The potential collapse of the spectrum scarcity doctrine threatens to dismantle the legal foundation for federal broadcast regulation, a shift that could fundamentally alter the regulatory landscape for radio programmers, local news outlets, and rights holders across Black music and urban radio. If the Supreme Court overturns this half-century-old precedent, the Federal Communications Commission would lose much of its authority to mandate content standards, potentially leaving broadcasters to compete on equal footing with largely unregulated digital platforms.

Scarcity Rationale Fades Amid Digital Explosion

Former FCC Commissioner Robert McDowell argued Thursday that the explosion of streaming, social media, and digital platforms has rendered the original justification for treating broadcasters differently obsolete. The spectrum scarcity doctrine, established by the Supreme Court in Red Lion Broadcasting Co. v. Federal Communications Commission in 1969, posited that limited broadcast frequencies required government oversight to ensure diverse voices reached the public. McDowell predicted the Court will eventually overturn this doctrine because Americans are now “awash in voices and perspectives” through digital media. He noted that anyone under 50 likely cannot distinguish between a cable channel, internet streaming, or over-the-air TV, making the premise of limited marketplace voices irrelevant.

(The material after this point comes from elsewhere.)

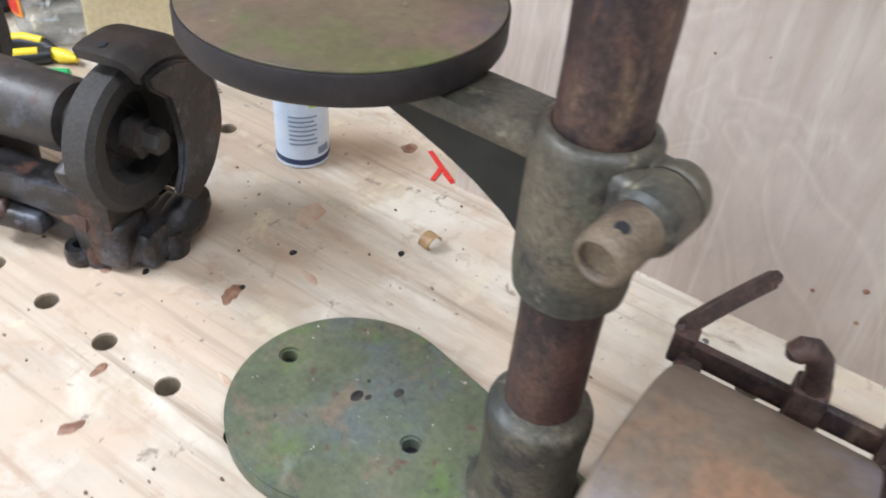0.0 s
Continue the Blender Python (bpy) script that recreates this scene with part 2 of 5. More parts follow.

McDowell believes several Supreme Court justices have sought to revisit this doctrine for years. He warned that if the doctrine falls, the FCC’s ability to regulate broadcast content would be significantly limited. This deregulation could impact how radio stations fulfill public interest obligations, which currently include requirements for local journalism and emergency preparedness.

Regulatory Oversight Must Narrow for Market Reality

Former Commissioner Michael O’Rielly echoed the call for a narrower regulatory universe, arguing that broadcasters now compete against unregulated digital platforms that face no similar content mandates. O’Rielly stated that lawmakers drafting the 1996 Telecom Act intended broadcast license renewals to be routine and straightforward, yet the regulatory framework has not adapted to the dramatic market changes. He insisted that additional regulation would only worsen the economic challenges facing local broadcasting, whose economic model is “slowly melting away” as audiences migrate elsewhere.

However, former FCC Chair Mignon Clyburn offered a sharply different perspective, cautioning that digital alternatives cannot replace broadcasters’ unique public service role. Clyburn highlighted her personal experience during Hurricane Hugo in 1999, when a single AM station served as the only reliable lifeline for her community in South Carolina. She argued that while economics have shifted, the obligation to provide emergency information and local journalism during times of vulnerability remains non-negotiable. Former FCC Chairman Reed Hundt agreed that the legal rationale may no withstand court scrutiny but emphasized that the broader mission of ensuring truth as a bedrock for society remains as important as ever.

The debate a critical tension: whether the FCC should maintain strict oversight to protect public interest or narrow its scope to reflect a media landscape defined by abundance rather than scarcity. For urban radio professionals and Black music stakeholders, the outcome will determine the future of local content mandates and the regulatory pressure on station license renewals.